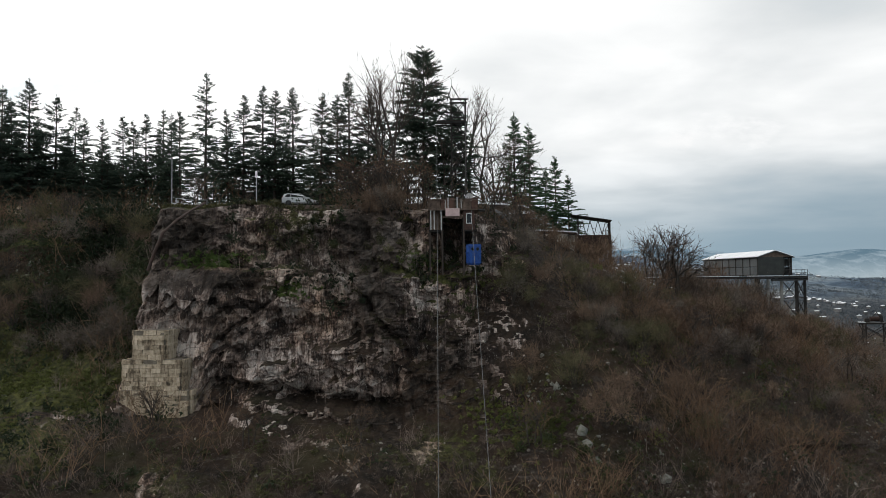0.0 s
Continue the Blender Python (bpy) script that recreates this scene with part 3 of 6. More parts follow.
# ---- what covers the ground where ----
# snow lying on the open slope: x, y, half width
DRIFTS = [(120.3, 135, 1.8), (124, 141, 1.2), (109, 95, 1.6), (111.5, 102, 1.2), (103.5, 104, 1.3), (117, 97, 2.2), (119.5, 93, 2.6), (123, 90, 2.4), (75, 132, 1.7), (78, 125, 1.3), (82, 164, 1.9),
          (117, 143, 1.1), (169, 205, 2.0), (186, 208.6, 2.4), (154, 209, 2.4), (135.5, 200, 2.4), (173, 215, 2.0), (28.7, 123, 1.5), (30.2, 119, 1.7), (22.6, 104, 1.5), (26, 107, 1.2),
          (24, 97, 1.2), (17, 113, 1.8), (25, 113, 2.0), (28, 118, 1.8), (41, 127, 2.2), (46, 124, 2.1), (50, 132, 2.1), (34, 122, 1.3), (36, 130, 1.2)]


def cover_masks():
    dx = np.stack([np.gradient(GX, axis=1), np.gradient(GY, axis=1), np.gradient(GZ, axis=1)], -1)
    dv = np.stack([np.gradient(GX, axis=0), np.gradient(GY, axis=0), np.gradient(GZ, axis=0)], -1)
    nrm = np.cross(dx, dv)
    nz = nrm[..., 2] / np.maximum(np.linalg.norm(nrm, axis=-1), 1e-9)
    x, y, z = GX, GY, GZ
    patch = fbm(x * 0.035, y * 0.05, z * 0.05, 41, 4) * 2
    fine = fbm(x * 0.25, y * 0.25, z * 0.25, 42, 3) * 2
    right = smooth(2, 30, x)
    flat = smooth(0.60, 0.90, nz)
    grass = (0.38 + 0.95 * patch + 0.35 * fine) * (0.3 + 0.7 * flat) - 0.22 * right * (1 - smooth(55, 90, x))
    bump = lambda cx, cz, w, h: np.exp(-((x - cx) / w) ** 2 - ((z - cz) / h) ** 2)
    grass = grass + (GK == 1) * (0.40 * bump(-62, -15, 24, 3.6) + 0.75 * bump(-23, -4.6, 7, 0.9) + 0.45 * bump(-13, -8.5, 3, 1.6) + 0.5 * bump(1, -6, 3.5, 2.6))
    grass = grass - (GK == 0) * (0.10 + 0.10 * smooth(-14, -26, x)) + (GK == 0) * (1.0 * bump(-11, -28.9, 8.5, 1.7) - 0.22 * bump(-52, -30, 24, 5) - 0.22 * bump(-8, -23.5, 26, 4.0) - 0.12 * bump(-14, -34, 26, 4) - 0.10 * bump(-22, -29, 8, 5) - 0.12 * bump(-9, -25.5, 12, 3.0) - 0.22 * smooth(-45, -75, x) * smooth(-16, -24, z))
    grass = grass + 0.45 * (GK == 2) * (1 - smooth(87, 90, y)) * (x < 0) + 1.1 * ((GK == 1) + (GK == 2)) * np.exp(-((x + 102) / 5.5) ** 2 - ((y - 107) / 7) ** 2) * smooth(0.55, 0.8, nz)
    rock = smooth(0.66, 0.34, nz) * (GK == 1) * (0.22 + 0.88 * GC[None, :]) + 0.30 * fine * (GK < 2)
    out = fbm(x * 0.07, y * 0.07, z * 0.07, 43, 3) * 2
    rock = rock + 0.40 * (GK == 1) * GC[None, :] * smooth(0.75, 0.45, nz) + (GK < 2) * 0.42 * smooth(0.15, 0.5, out) * (1 - 0.55 * smooth(-36, -50, x)) + (GK == 0) * 0.28 * smooth(0.8, 0.5, nz)
    rock = rock + 1.15 * (GK == 1) * GC[None, :] * smooth(0.86, 0.66, nz) * (1 - 0.65 * smooth(-12, -3, x)) * (0.55 + 0.45 * smooth(-3.0, -7.0, z)) + (GK == 1) * 0.62 * np.exp(-((x + 98) / 12) ** 4 - ((z + 6.5) / 7) ** 4) * smooth(-0.45, -0.05, out)
    rock = rock + (GK == 0) * 0.42 * smooth(-33, -29, x) * smooth(4, -2, x) * smooth(-26, -22, z) * smooth(-0.3, 0.2, fine)
    rock = rock + (GK < 2) * 0.36 * np.exp(-((x - 22) / 9) ** 2 - ((z + 27.5) / 4.5) ** 2) * (0.7 + 1.2 * fine)
    rock = np.where(GK == 2, smooth(0.80, 0.5, nz) * (0.15 + 0.85 * smooth(-90, -105, x)), rock)
    grass = grass + 0.22 * (GK == 1) * (1 - GC[None, :]) * smooth(-31, -36, x) * smooth(-64, -52, x)
    grass = grass + 0.05 * (GK == 0) * smooth(-33, -29, x) * smooth(4, -2, x) * smooth(-27, -23, z)
    ledge = smooth(0.10, 0.30, fbm(x * 0.10, y * 0.06, z * 0.45, 59, 3))
    rock = rock + (GK < 2) * smooth(6, 16, x) * 0.34 * ledge * (0.4 + 0.6 * smooth(-16, -22, z))
    shelf = (GK == 1) * (bump(-25.5, -4.0, 4.5, 0.9) + 0.9 * bump(-15.5, -7.3, 2.2, 0.9) + 0.8 * bump(-3, -4.6, 3.0, 1.2) + 0.45 * bump(-22, 0.4, 8, 1.6))
    grass = grass + 0.75 * shelf + (GK < 3) * (1 - GC[None, :]) * (0.30 * bump(-47, -17.8, 12, 2.4) + 0.4 * bump(-60, -10.8, 5, 1.0) + 0.8 * bump(-96, -1.6, 5, 2.2))
    rock = rock - 0.95 * shelf * (0.75 + 0.5 * fine) - 0.22 * (GK == 1) * smooth(-3, 3, x) * smooth(12, 8, x) - 0.55 * (GK == 1) * GC[None, :] * smooth(-20, -10, x) * smooth(0.48, 0.68, vnoise(x * 0.13, z * 0.13, 0, 74))
    tread = (GK < 2) * smooth(-31, -36, x) * (1 - GC[None, :])
    grass = grass + tread * 0.12 * smooth(-80, -66, x) + tread * 0.42 * (smooth(0.70, 0.93, nz) - 0.45)
    rock = rock + tread * 0.10 * smooth(0.72, 0.5, nz)
    rock = rock + 0.42 * (GK == 1) * GC[None, :] * (1 - np.clip(shelf, 0, 1)) * smooth(-21, -18, z)
    stain = fbm(x * 0.14, y * 0.05, z * 0.11, 86, 4) * 2
    moss = GC[None, :] * (GK == 1) * (0.30 + 0.9 * stain + 0.06 * smooth(-4.6, -3.6, z) + 0.14 * smooth(-15, -9, x) - 0.30 * bump(-23, -8.5, 7, 2.6) - 0.38 * bump(-12, -15.5, 6, 2.6) - 0.25 * bump(-2.5, -9, 2.5, 4))
    moss = moss + 0.30 * bump(-24, -5.9, 9, 0.9) * GC[None, :] * (GK == 1) + (GK < 2) * (1 - GC[None, :]) * (smooth(-34, -42, x) * (0.74 + 0.9 * stain) + 0.28 * smooth(8, 16, x) * (1 + stain))
    damp = ground_me.attributes.new("moss", "FLOAT", "POINT")
    damp.data.foreach_set("value", moss.clip(0, 1).astype(np.float32).ravel())
    speck = fbm(x * 0.5, y * 0.5, z * 0.5, 45, 2) * 2
    snow = -0.2 + (0.78 - 0.35 * smooth(-90, -100, x)) * (GK == 2) * smooth(114, 130, y) * (x < 8) + 0.22 * (GK == 2) * (x >= 8) * smooth(98, 106, y) - 0.4 * (GK == 2) * smooth(-95, -110, x) * smooth(195, 205, y) + 0.75 * fine * (GK == 2) + 0.35 * speck * (GK == 2)
    drift = sum(np.exp(-((x - cx) / w) ** 2 - ((y - cy) / (w * 1.4)) ** 2) for cx, cy, w in DRIFTS)
    snow = snow + (GK < 3) * drift * (0.72 + 1.5 * speck)
    snow = snow + 0.30 * (GK == 1) * smooth(30, 70, x) * flat * (speck > 0.1) + (GK < 2.5) * 0.5 * (speck > 0.46) * smooth(50, 90, x) - 0.13 * (GK == 2) * smooth(90, 110, x) + 0.16 * (GK == 2) * np.exp(-((x - 165) / 35) ** 2 - ((y - 205) / 25) ** 2) + 0.14 * (GK < 3) * np.exp(-((x - 75) / 18) ** 2 - ((y - 138) / 12) ** 2)
    snow = snow + (GK == 2) * (0.42 * np.exp(-((x + 132) / 24) ** 2 - ((y - 262) / 14) ** 2) + (0.7 * speck - 0.16) * smooth(-92, -104, x) * smooth(200, 190, y))
    field = fbm(x * 0.0045, y * 0.0045, 0, 46, 3) * 2
    blot = lambda cx, cy, w, d: np.exp(-((x - cx) / w) ** 2 - ((y - cy) / d) ** 2)
    lawn = blot(180, 720, 62, 140) + blot(240, 780, 55, 110) + blot(370, 930, 80, 85) + 0.9 * blot(40, 930, 90, 45)
    scar = 0.46 * blot(85, 690, 40, 50) + 0.5 * blot(95, 730, 25, 16) + 0.8 * blot(430, 1205, 40, 16) + 1.1 * blot(-205, 1075, 45, 18) + 0.7 * blot(-150, 1130, 60, 20) + 1.2 * blot(-425, 1290, 55, 24) + 0.9 * blot(-330, 1225, 70, 18) + 0.8 * blot(-250, 1180, 60, 16) + 0.7 * blot(-120, 1215, 70, 14) + 0.22 * blot(120, 640, 50, 60)
    hill = smooth(140, -20, x) * smooth(700, 860, y)
    strip = fbm(x * 0.010, y * 0.004, z * 0.11, 126, 4) * 2
    plot = fbm(x * 0.014, y * 0.010, 0, 48, 4) * 1.3 + 0.8 * strip * hill
    copse = fbm(x * 0.006, y * 0.007, 0, 49, 4) * 2
    grass = grass - 0.10 * (GK < 2) * right + 0.42 * (GK < 2) * (1 - GC[None, :]) * bump(-50, -17.5, 15, 3.0)
    grass = np.where(GK == 3, 0.10 + (0.34 + 0.35 * field + 0.55 * plot) * hill + 0.62 * np.clip(lawn, 0, 1) * (0.85 + 0.6 * plot) + 0.4 * blot(-30, 1180, 120, 45) - 0.7 * blot(-526, 1390, 90, 60), grass)
    rock = np.where(GK == 3, 0.10 + 0.35 * np.clip(fbm(x * 0.007, y * 0.009, 0, 44, 3) * 2, 0, 1) * (x < 300) + 1.0 * np.clip(scar, 0, 1) * (0.8 + 0.7 * plot) + 0.30 * hill * smooth(0.1, 0.5, copse), rock)
    snow = np.where(GK == 3, 0.05 + hill * (0.34 * smooth(0.20, 0.5, fbm(x * 0.016, y * 0.006, z * 0.24, 50, 4) * 2)) + 0.25 * blot(-20, 1190, 90, 16) + 0.25 * np.abs(fine) * smooth(0, 120, z + 20) + 0.16 * (fbm(x * 0.02, y * 0.03, 0, 47, 3) > 0.12) - 0.3 * lawn, snow)
    grass = grass - 0.35 * (GK == 2) * smooth(90, 120, x) * smooth(165, 185, y)
    yard = (GK == 2) * np.exp(-((x - 84) / 22) ** 4 - ((y - 140) / 16) ** 4)
    grass = grass + yard * (0.30 + 0.9 * fine)
    snow = snow + yard * (-0.04 + 1.3 * speck) * smooth(-0.1, 0.3, fine)
    gate = smooth(0.35, 0.65, vnoise(x * 0.06, y * 0.06, 0, 68))
    snow = np.where((GK == 2) & (x > 80), snow - 0.16 * (1 - gate), snow)
    near = np.where(GK == 3, np.maximum(np.maximum(0.7 * smooth(480, 280, y), 0.85 * smooth(300, 400, x) * smooth(1190, 1060, y) * (1 - np.clip(lawn, 0, 1))), 0.85 * smooth(-62, -100, z) * (1 - np.clip(lawn, 0, 1))), 1.0)
    mild = ground_me.attributes.new("mild", "FLOAT", "POINT")
    mild.data.foreach_set("value", ((0.1 + 0.9 * smooth(420, 220, x)) * (GK == 3)).astype(np.float32).ravel())
    dry = ground_me.attributes.new("dry", "FLOAT", "POINT")
    dry.data.foreach_set("value", np.where(GK == 3, hill, (GK == 2) * smooth(-80, -100, x) * smooth(190, 198, y)).astype(np.float32).ravel())
    c = np.stack([grass, rock, snow, near], -1).clip(0, 1)
    at = ground_me.color_attributes.new("cover", "FLOAT_COLOR", "POINT")
    at.data.foreach_set("color", c.reshape(-1).astype(np.float32))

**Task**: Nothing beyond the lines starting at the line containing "Continue the Blender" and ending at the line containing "(36, 130, 1.2)]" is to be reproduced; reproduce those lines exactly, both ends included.

**Complete answer**:
Continue the Blender Python (bpy) script that recreates this scene with part 3 of 6. More parts follow.
# ---- what covers the ground where ----
# snow lying on the open slope: x, y, half width
DRIFTS = [(120.3, 135, 1.8), (124, 141, 1.2), (109, 95, 1.6), (111.5, 102, 1.2), (103.5, 104, 1.3), (117, 97, 2.2), (119.5, 93, 2.6), (123, 90, 2.4), (75, 132, 1.7), (78, 125, 1.3), (82, 164, 1.9),
          (117, 143, 1.1), (169, 205, 2.0), (186, 208.6, 2.4), (154, 209, 2.4), (135.5, 200, 2.4), (173, 215, 2.0), (28.7, 123, 1.5), (30.2, 119, 1.7), (22.6, 104, 1.5), (26, 107, 1.2),
          (24, 97, 1.2), (17, 113, 1.8), (25, 113, 2.0), (28, 118, 1.8), (41, 127, 2.2), (46, 124, 2.1), (50, 132, 2.1), (34, 122, 1.3), (36, 130, 1.2)]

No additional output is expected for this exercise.